For the last number, Luke urges his listeners to stand and dance. They shyly do the first, but no more. This may have something to do with my being unable to stop myself adding, "Carefully." There is no restraint, however, in the applause that signals everyone's sincere appreciation of this homespun hip-hop. The comments could have been scripted by the musicians themselves: "Engaging" and "refreshing" are heard a lot, and one guest says, "This is a wonderful alternative to the blandness of the commercial culture." My Polish friend says, "This reminds me of - who do I mean? It's a name like Charlie Chaplin." We finally arrive at "Janis Joplin." An enthusiastic old person says, "They're a bit like Van Morrison - but I like them better." One guest, enchanted by the pugs' reaction, announces her intention of smuggling her own small dog into concerts - "but she's rather old now, so I think I'll start with Bach." I pass round imitation champagne, and we drink a toast to Nizlopi - all but John, who is running a marathon for charity the next day.

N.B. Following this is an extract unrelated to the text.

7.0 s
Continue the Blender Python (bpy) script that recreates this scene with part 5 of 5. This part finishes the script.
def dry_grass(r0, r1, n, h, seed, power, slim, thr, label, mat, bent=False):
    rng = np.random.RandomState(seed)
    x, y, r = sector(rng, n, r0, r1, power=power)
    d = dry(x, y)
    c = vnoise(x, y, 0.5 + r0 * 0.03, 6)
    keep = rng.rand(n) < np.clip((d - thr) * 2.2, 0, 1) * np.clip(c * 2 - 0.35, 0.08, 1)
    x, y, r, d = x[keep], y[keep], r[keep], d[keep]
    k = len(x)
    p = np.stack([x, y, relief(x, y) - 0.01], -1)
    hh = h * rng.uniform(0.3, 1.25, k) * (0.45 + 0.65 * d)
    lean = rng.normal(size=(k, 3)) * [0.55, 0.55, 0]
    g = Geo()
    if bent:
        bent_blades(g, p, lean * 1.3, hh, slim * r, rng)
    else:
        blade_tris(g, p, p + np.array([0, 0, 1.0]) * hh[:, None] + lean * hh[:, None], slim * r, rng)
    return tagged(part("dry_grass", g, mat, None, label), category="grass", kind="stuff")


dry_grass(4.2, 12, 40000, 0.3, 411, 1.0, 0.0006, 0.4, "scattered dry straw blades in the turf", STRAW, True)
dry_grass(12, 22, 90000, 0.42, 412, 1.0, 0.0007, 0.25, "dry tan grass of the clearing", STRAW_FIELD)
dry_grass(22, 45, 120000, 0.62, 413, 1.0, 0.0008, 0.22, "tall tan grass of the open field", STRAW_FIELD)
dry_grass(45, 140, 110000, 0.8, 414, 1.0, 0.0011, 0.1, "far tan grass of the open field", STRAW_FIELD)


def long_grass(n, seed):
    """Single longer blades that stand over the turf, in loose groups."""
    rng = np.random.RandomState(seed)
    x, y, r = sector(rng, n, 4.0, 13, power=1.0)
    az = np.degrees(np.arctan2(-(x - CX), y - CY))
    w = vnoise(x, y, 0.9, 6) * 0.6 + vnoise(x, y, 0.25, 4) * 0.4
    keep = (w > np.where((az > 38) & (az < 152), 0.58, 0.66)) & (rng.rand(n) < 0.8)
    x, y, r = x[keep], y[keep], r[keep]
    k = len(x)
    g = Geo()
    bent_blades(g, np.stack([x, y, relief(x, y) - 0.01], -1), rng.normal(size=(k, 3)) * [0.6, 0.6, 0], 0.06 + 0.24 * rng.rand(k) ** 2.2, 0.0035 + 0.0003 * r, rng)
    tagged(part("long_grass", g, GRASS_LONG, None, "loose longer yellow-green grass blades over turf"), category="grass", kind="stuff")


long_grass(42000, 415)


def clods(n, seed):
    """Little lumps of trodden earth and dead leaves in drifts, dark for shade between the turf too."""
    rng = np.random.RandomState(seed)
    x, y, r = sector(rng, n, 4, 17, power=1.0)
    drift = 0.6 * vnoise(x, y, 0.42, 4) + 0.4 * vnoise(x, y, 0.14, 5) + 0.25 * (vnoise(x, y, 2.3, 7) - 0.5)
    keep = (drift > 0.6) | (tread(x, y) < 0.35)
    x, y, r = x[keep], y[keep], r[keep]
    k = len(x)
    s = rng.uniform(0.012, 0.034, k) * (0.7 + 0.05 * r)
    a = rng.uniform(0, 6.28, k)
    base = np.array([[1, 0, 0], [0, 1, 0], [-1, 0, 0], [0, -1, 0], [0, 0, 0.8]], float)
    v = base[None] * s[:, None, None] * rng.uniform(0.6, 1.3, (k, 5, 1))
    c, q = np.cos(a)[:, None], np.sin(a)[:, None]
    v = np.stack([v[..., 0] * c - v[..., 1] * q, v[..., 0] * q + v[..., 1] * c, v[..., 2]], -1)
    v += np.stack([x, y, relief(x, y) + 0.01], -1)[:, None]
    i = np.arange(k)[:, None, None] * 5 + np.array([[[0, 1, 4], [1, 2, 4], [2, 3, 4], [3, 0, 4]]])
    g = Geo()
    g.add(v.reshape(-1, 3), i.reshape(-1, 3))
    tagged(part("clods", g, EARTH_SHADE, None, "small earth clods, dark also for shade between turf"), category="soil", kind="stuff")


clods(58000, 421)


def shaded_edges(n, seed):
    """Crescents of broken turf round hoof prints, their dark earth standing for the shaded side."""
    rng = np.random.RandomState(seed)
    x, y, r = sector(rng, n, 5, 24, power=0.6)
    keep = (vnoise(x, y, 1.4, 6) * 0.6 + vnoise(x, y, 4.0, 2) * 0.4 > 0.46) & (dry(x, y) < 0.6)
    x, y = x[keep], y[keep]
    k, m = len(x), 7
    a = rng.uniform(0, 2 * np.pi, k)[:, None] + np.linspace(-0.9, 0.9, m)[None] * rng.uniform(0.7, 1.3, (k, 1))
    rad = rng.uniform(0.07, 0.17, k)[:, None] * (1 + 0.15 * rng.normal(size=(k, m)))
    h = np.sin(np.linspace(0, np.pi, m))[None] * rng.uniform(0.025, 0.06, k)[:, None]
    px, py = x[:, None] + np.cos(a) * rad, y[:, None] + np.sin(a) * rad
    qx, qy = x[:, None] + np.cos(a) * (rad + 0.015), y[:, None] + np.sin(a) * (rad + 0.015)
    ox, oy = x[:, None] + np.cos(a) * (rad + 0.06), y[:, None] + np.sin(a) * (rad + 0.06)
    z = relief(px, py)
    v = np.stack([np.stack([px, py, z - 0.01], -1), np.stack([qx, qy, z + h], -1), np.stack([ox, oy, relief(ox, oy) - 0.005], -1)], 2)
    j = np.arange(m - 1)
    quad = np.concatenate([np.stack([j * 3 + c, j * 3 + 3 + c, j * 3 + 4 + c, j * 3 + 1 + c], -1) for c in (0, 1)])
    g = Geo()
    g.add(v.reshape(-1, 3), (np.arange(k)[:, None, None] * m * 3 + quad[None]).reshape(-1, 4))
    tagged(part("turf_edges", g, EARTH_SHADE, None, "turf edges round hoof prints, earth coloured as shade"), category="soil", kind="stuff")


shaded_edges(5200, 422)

There is a brisk trade in Nizlopi albums, and then the boys join their new admirers for meat, two veg, and ice cream. But this concert is itself a warm-up for the night-long jamboree that Luke and John have planned for their own friends. They pack up, hampered slightly by the pugs' unwillingness to let them go. Minnie has welded herself to John's trouser leg, a cuff of shiny black fur. He gently detaches her and gives her and Polly a goodbye pat. As befits a pug of mature years, Polly is philosophical. Minnie, however, is bereft.